Il y a un an de cela, j’ai été contacté par une consœur légiste, et qui est en charge du service de santé universitaire de Perpignan. Cette dernière était alertée par les salariés de cette structure sur le fait que les étudiants (il y en a 10 000) avaient des difficultés pour trouver un médecin généraliste. Une collègue qui travaillait quelques années auparavant avait jeté l’éponge, et de ce fait aucun médecin généraliste n’officiait depuis de nombreux mois au sein de cette structure de santé.
Malgré mon emploi du temps très ou plutôt trop bien rempli, j’ai répondu présent par curiosité. En fait, j’avais la volonté de me confronter à un monde que je ne connaissais pas bien. En effet, outre mon activité libérale classique, j’interviens régulièrement dans plusieurs centres de sans abris. En conséquence je ne me suis jamais frotté au particularisme, et à la complexité concernant la santé des étudiants.
Une vision surprenante de la médecine auprès des étudiants de l’université
Dès le départ, j’ai bien expliqué que je ne pouvais intervenir qu’une demi-journée par semaine, cela sans qu’il y ait de limitation au niveau du nombre d’étudiants consultés. On m’a néanmoins fait comprendre que je devais quitter le centre de santé à 17 heures car le personnel ne travaillait pas au-delà de cette heure. De plus, les étudiants qui veulent consulter durant les périodes de vacances scolaires devaient trouver une autre solution car le personnel bénéficie statutairement d’un droit de congés scolaires comme les étudiants (certains restent durant toutes les vacances).
En moins de 15 jours après mon arrivée, j’ai pu recevoir une vingtaine d’étudiants en quatre heures dont la grande majorité (90 %) était d’origine africaine. Cette population exprime une demande médicale classique, mais ce qui est quelque peu surprenant et parfois perturbant, c’est de voir que certaines problématiques de santé n’ont pas été prises en compte par un médecin depuis de nombreux mois.
Ainsi, j’ai pu voir un étudiant ivoirien ayant une altération de l’état général (asthénie, amaigrissement, anorexie). En parallèle il présentait une mycose buccale et un problème de transit (diarrhée). Compte tenu de ces éléments, et en me référant à des critères utilisés en Afrique, j’ai pensé qu’il avait contracté le VIH, ce qui était le cas. Un autre jeune venant du Burkina Faso avait une plaie au niveau de son pied, et aucun praticien ne voulait le consulter car il n’avait qu’une attestation d’AME.
Outre le nombre important de jeunes qui viennent pour une consultation avec des maux qui ont été souvent négligés par certains professionnels de santé, cette participation m’a permis de mettre en évidence le mal-être (il a été majoré par la pandémie du Covid-19) de certains étudiants qui ont des difficultés pour trouver une écoute chez un professionnel de santé, ou qui veulent se confier par petites touches (pudeur probable) à un soignant qui les prend en compte.
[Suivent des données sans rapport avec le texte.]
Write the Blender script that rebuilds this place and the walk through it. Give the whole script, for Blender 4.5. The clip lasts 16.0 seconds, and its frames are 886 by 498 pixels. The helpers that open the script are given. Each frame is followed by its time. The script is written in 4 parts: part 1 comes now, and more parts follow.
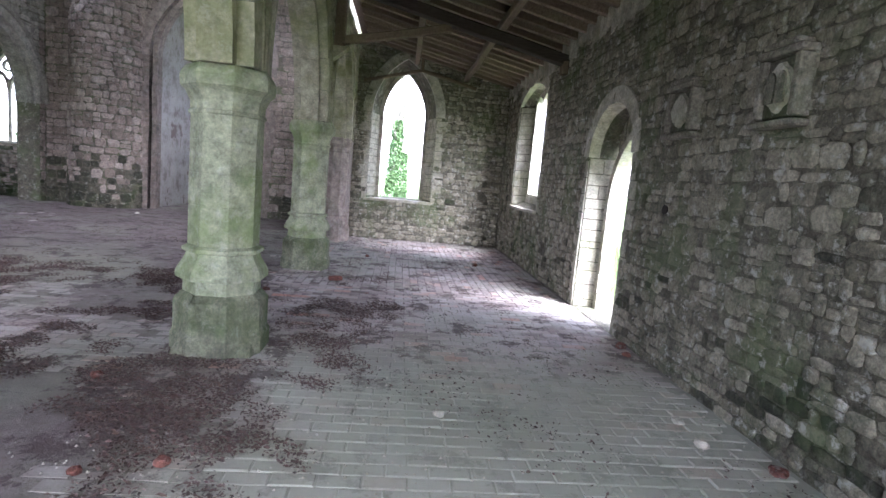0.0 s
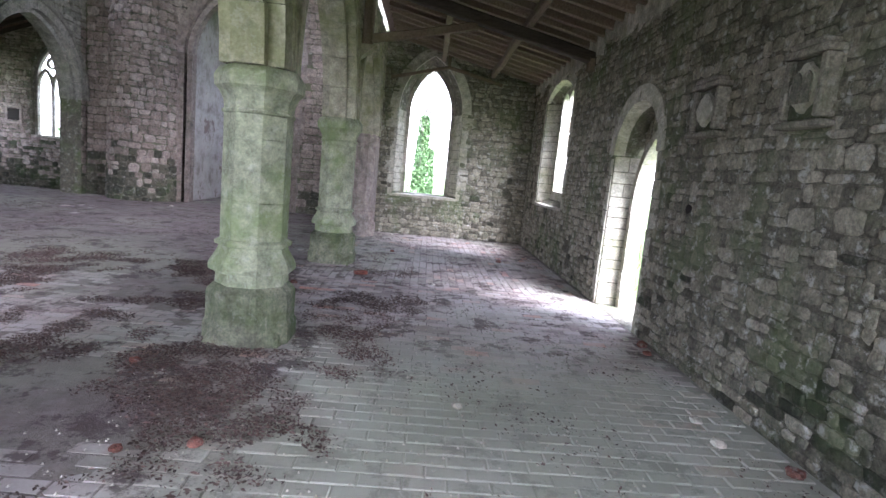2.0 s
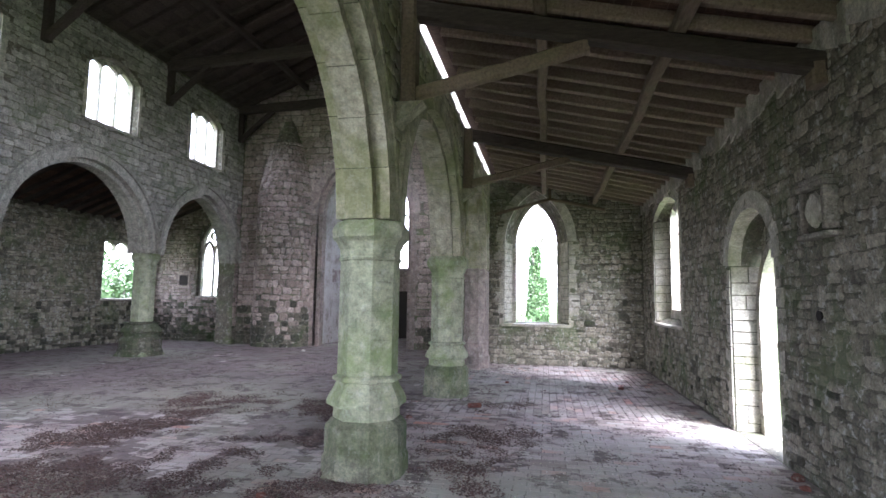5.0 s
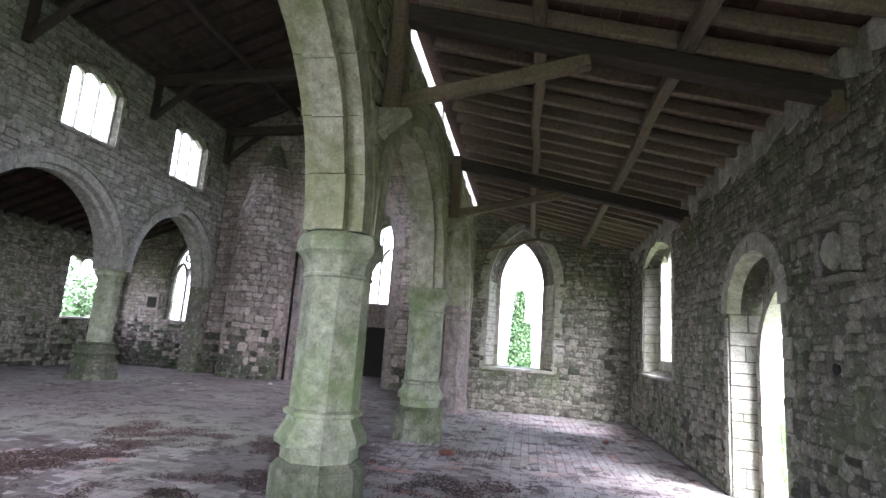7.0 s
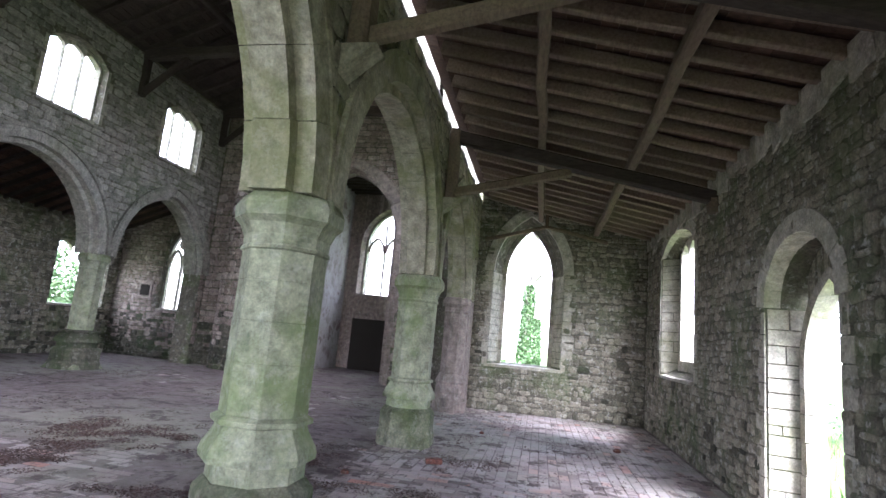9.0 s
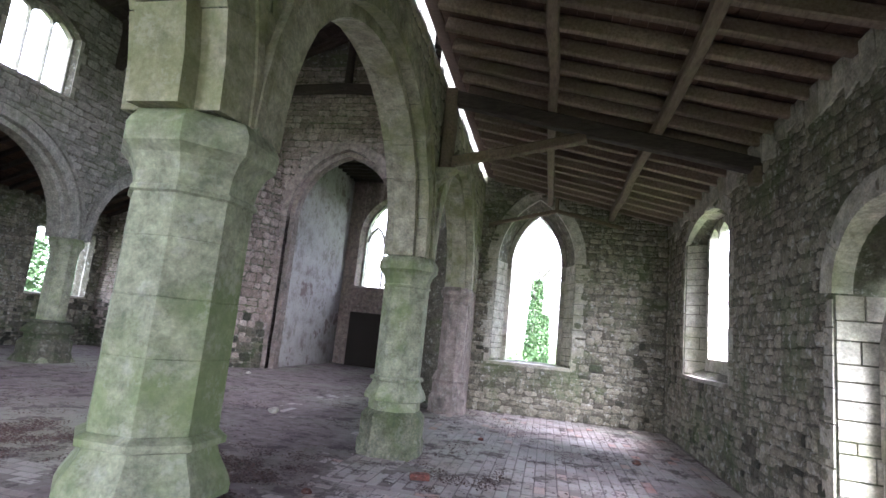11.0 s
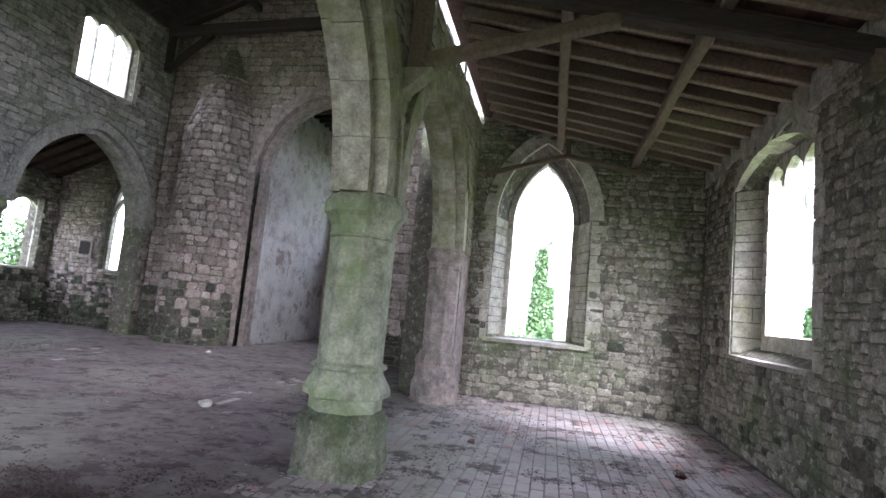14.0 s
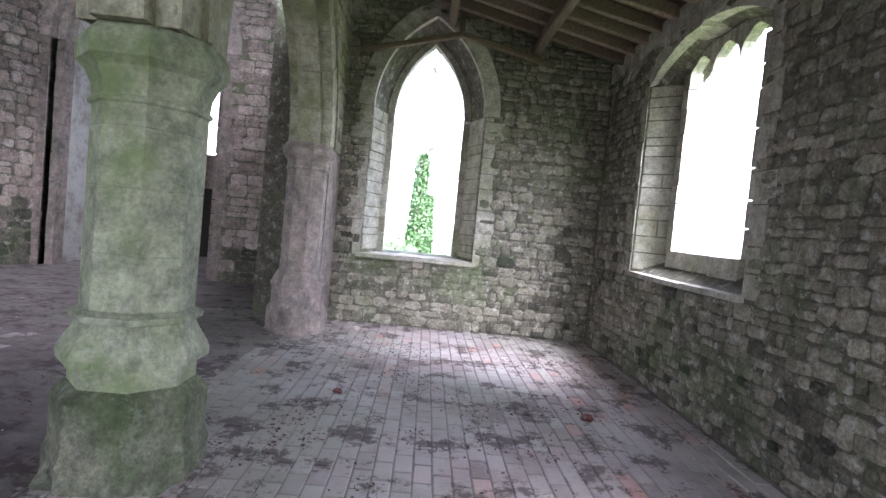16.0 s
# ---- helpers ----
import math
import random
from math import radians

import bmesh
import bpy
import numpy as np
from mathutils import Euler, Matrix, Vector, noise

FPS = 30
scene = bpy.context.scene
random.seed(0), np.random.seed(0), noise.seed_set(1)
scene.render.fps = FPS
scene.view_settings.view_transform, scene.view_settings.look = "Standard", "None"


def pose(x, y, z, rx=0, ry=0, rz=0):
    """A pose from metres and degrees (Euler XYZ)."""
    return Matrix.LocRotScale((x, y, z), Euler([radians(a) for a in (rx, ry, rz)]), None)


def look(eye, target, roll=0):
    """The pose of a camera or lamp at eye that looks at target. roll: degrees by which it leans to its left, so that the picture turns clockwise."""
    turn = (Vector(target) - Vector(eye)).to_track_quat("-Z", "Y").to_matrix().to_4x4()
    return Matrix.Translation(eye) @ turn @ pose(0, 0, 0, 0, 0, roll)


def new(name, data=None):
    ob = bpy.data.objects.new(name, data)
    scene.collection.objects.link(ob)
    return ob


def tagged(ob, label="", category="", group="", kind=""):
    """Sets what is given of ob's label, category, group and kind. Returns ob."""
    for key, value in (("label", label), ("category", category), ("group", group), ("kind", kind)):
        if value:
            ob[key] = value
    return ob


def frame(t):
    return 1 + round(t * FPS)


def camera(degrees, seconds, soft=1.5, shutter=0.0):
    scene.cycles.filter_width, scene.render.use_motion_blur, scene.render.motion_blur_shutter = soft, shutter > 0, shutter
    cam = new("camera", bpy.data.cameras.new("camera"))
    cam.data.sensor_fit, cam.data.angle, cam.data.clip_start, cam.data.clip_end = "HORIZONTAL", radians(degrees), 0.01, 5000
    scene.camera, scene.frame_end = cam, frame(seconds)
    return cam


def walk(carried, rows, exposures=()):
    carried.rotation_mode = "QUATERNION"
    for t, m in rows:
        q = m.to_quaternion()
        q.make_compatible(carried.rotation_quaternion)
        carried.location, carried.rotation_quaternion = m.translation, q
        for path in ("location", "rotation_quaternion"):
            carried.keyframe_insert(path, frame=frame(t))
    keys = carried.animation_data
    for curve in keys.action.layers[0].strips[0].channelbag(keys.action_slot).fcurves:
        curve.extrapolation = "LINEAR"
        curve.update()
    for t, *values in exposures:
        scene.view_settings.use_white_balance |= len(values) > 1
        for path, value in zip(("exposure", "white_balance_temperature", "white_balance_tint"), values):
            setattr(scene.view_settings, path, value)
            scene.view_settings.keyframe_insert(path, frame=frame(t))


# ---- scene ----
cam = camera(80.0, 16.0)
PATH = [
    (0, (-2.546, -2.117, 1.591), (-2.369, -0.142, 1.334), 5.1),
    (0.5, (-2.497, -2.147, 1.594), (-2.363, -0.168, 1.336), 4.8),
    (1, (-2.462, -2.176, 1.6), (-2.356, -0.199, 1.313), 4.9),
    (1.5, (-2.479, -2.199, 1.601), (-2.377, -0.223, 1.31), 5.1),
    (2, (-2.522, -2.211, 1.613), (-2.44, -0.233, 1.331), 5.5),
    (2.5, (-2.58, -2.225, 1.615), (-2.491, -0.247, 1.332), 6.0),
    (3, (-2.61, -2.244, 1.616), (-2.534, -0.264, 1.34), 5.9),
    (3.5, (-2.525, -2.238, 1.599), (-2.565, -0.246, 1.417), 3.5),
    (4, (-2.347, -2.343, 1.632), (-2.606, -0.36, 1.579), 0.7),
    (4.2, (-2.28, -2.401, 1.629), (-2.65, -0.436, 1.641), -0.2),
    (6.3, (-2.474, -2.14, 1.502), (-2.806, -0.194, 1.818), 2.9),
    (6.5, (-2.471, -2.065, 1.487), (-2.784, -0.118, 1.818), 3.5),
    (7, (-2.37, -1.835, 1.479), (-2.703, 0.105, 1.83), 4.2),
    (7.5, (-2.322, -1.622, 1.473), (-2.672, 0.315, 1.825), 4.8),
    (8, (-2.339, -1.386, 1.444), (-2.661, 0.553, 1.813), 5.6),
    (8.5, (-2.305, -1.14, 1.457), (-2.65, 0.799, 1.802), 5.2),
    (9, (-2.241, -0.877, 1.485), (-2.622, 1.059, 1.814), 5.2),
    (9.2, (-2.215, -0.802, 1.492), (-2.6, 1.134, 1.809), 5.3),
    (11.5, (-2.28, 0.55, 1.439), (-2.692, 2.481, 1.753), 5.7),
    (12, (-2.347, 0.863, 1.444), (-2.753, 2.798, 1.74), 5.6),
    (12.5, (-2.324, 1.206, 1.425), (-2.742, 3.141, 1.712), 5.3),
    (13, (-2.327, 1.529, 1.455), (-2.727, 3.472, 1.713), 5.0),
    (13.5, (-2.333, 1.858, 1.448), (-2.726, 3.804, 1.69), 5.0),
    (14, (-2.337, 2.184, 1.425), (-2.754, 4.128, 1.645), 5.4),
    (14.5, (-2.326, 2.499, 1.414), (-2.782, 4.44, 1.575), 5.7),
    (15, (-2.366, 2.845, 1.405), (-2.82, 4.789, 1.52), 6.0),
    (15.5, (-2.329, 3.251, 1.39), (-2.725, 5.211, 1.414), 7.2),
    (16, (-2.459, 3.638, 1.485), (-2.394, 5.635, 1.4), 5.5),
]
walk(cam, [(t, look(eye, target, roll)) for t, eye, target, roll in PATH], exposures=[(0.0, 4.40, 5650, 20), (16.0, 4.40, 5650, 20)])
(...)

Par ailleurs, j’ai pu noter une discrimination vis-à-vis du soin qui n’est pas due à l’origine ethnique de ces jeunes, mais surtout au fait que les confrères exerçant à proximité n’ont plus de créneaux disponibles pour les prendre en charge.
De plus, j’ai été surpris par le fait que de nombreux étudiants n’avaient qu’une couverture santé partielle ou étaient en AME. Dans ma jeunesse, il était impossible de s’inscrire dans une université sans avoir une couverture sociale de qualité, ce qui est visiblement devenu accessoire actuellement. Dans le cas de l’AME, les médecins généralistes libéraux doivent attendre de nombreux mois avant de se faire rétribuer, élément qui explique les raisons de cette discrimination au soin.
Bien entendu, ce rôle de vacataire qui est une expérience très enrichissante sur un plan humain va bientôt se terminer. En effet, une jeune collègue a accepté de travailler à mi-temps au sein du service de santé universitaire. Cette prise de fonction me réjouit totalement, et reste une très bonne nouvelle pour ces étudiants.
Une solution simple pour un système de soins de qualité
Pour pouvoir avoir un système de santé universitaire de qualité plusieurs conditions doivent être prises en compte. Le fait que les médecins travaillant au sein de ces services soient mieux rémunérés. Le fait que les organismes sociaux ne pénalisent pas les médecins qui acceptent les AME, et fassent un effort pour que les feuilles envoyées soient remboursées rapidement. Le fait que nos organismes sociaux, mais aussi nos politiques puissent prendre en compte l’importance de cette prise en charge. Nous ne devons pas perdre de vue que ces jeunes seront plus tard les décideurs au sein de notre société, et de ce fait nous devons les écouter et les soigner de manière convenable.